▶ Directions for this task
Leave out the pictures, then reproduce the rest of the material exactly.
┄┄┄┄┄┄┄┄┄┄
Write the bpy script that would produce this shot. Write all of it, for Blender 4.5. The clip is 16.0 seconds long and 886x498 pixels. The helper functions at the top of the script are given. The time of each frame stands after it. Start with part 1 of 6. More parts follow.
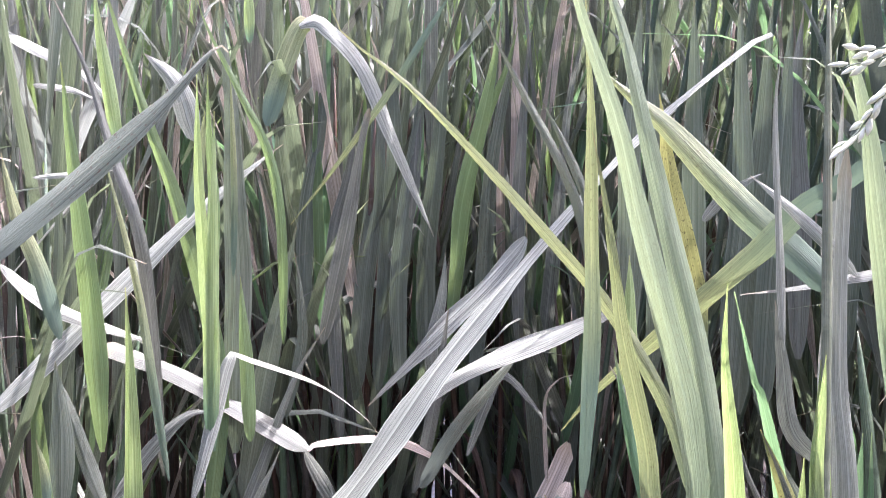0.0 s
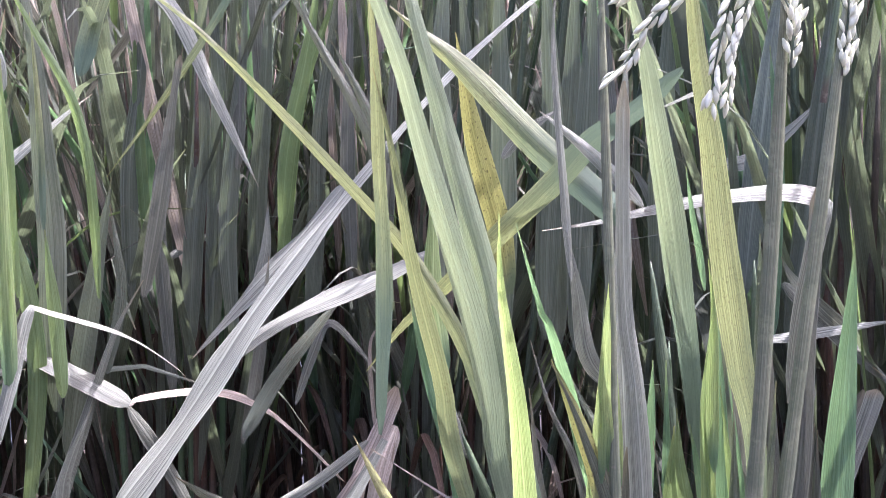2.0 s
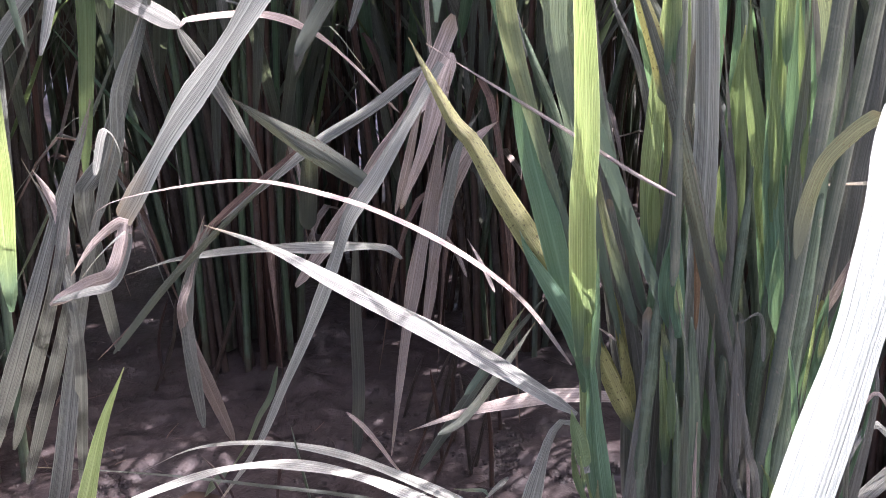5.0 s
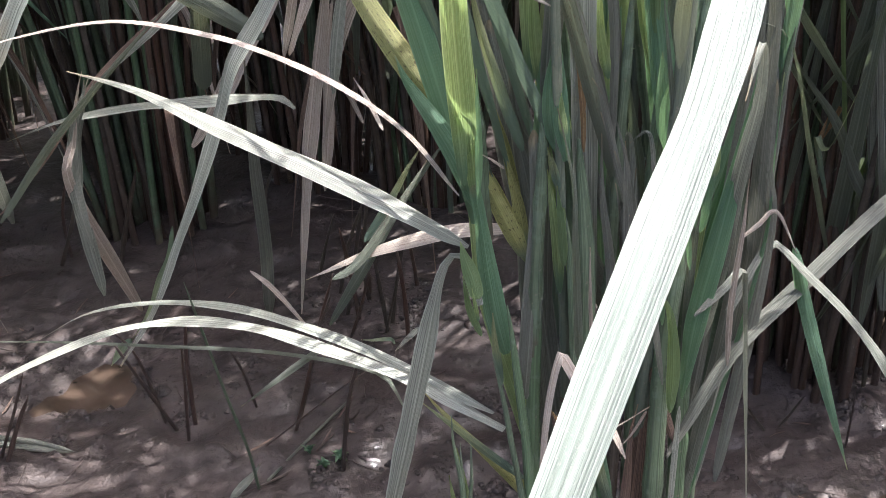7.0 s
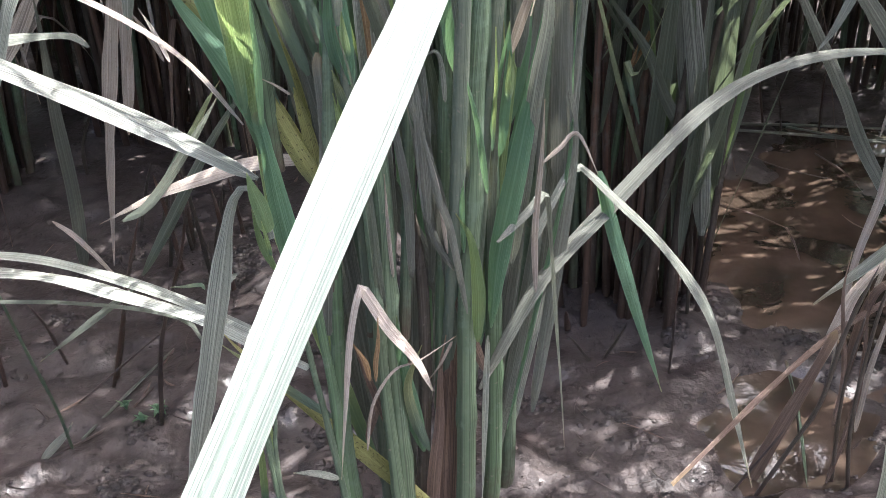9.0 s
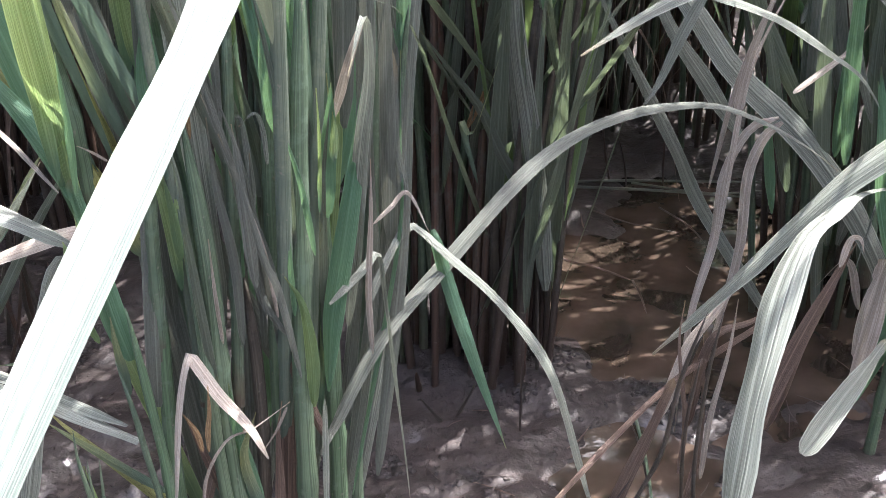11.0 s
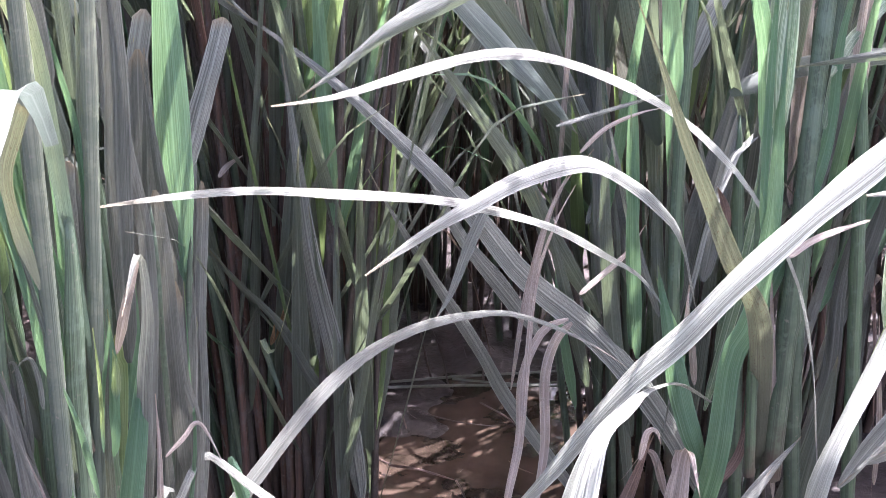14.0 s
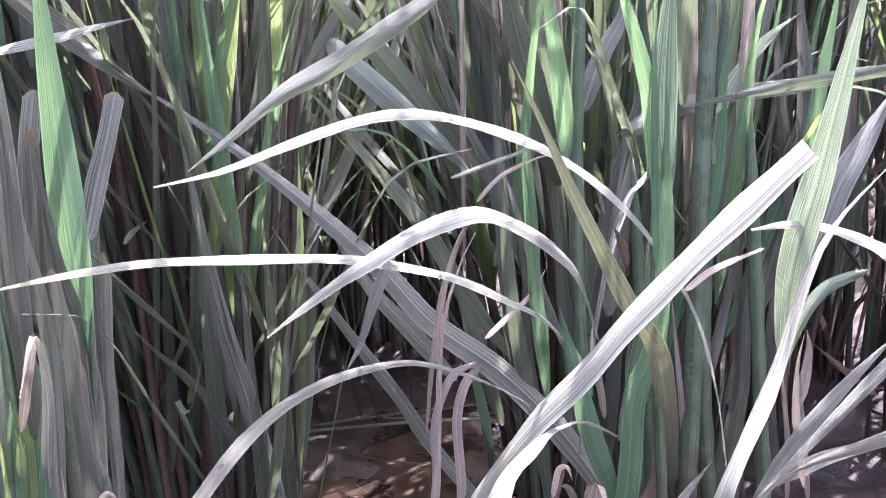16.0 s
┄┄┄┄┄┄┄┄┄┄
▶ Exercise result
Write the bpy script that would produce this shot. Write all of it, for Blender 4.5. The clip is 16.0 seconds long and 886x498 pixels. The helper functions at the top of the script are given. The time of each frame stands after it. Start with part 1 of 6. More parts follow.
0.0 s
2.0 s
5.0 s
7.0 s
9.0 s
11.0 s
14.0 s
16.0 s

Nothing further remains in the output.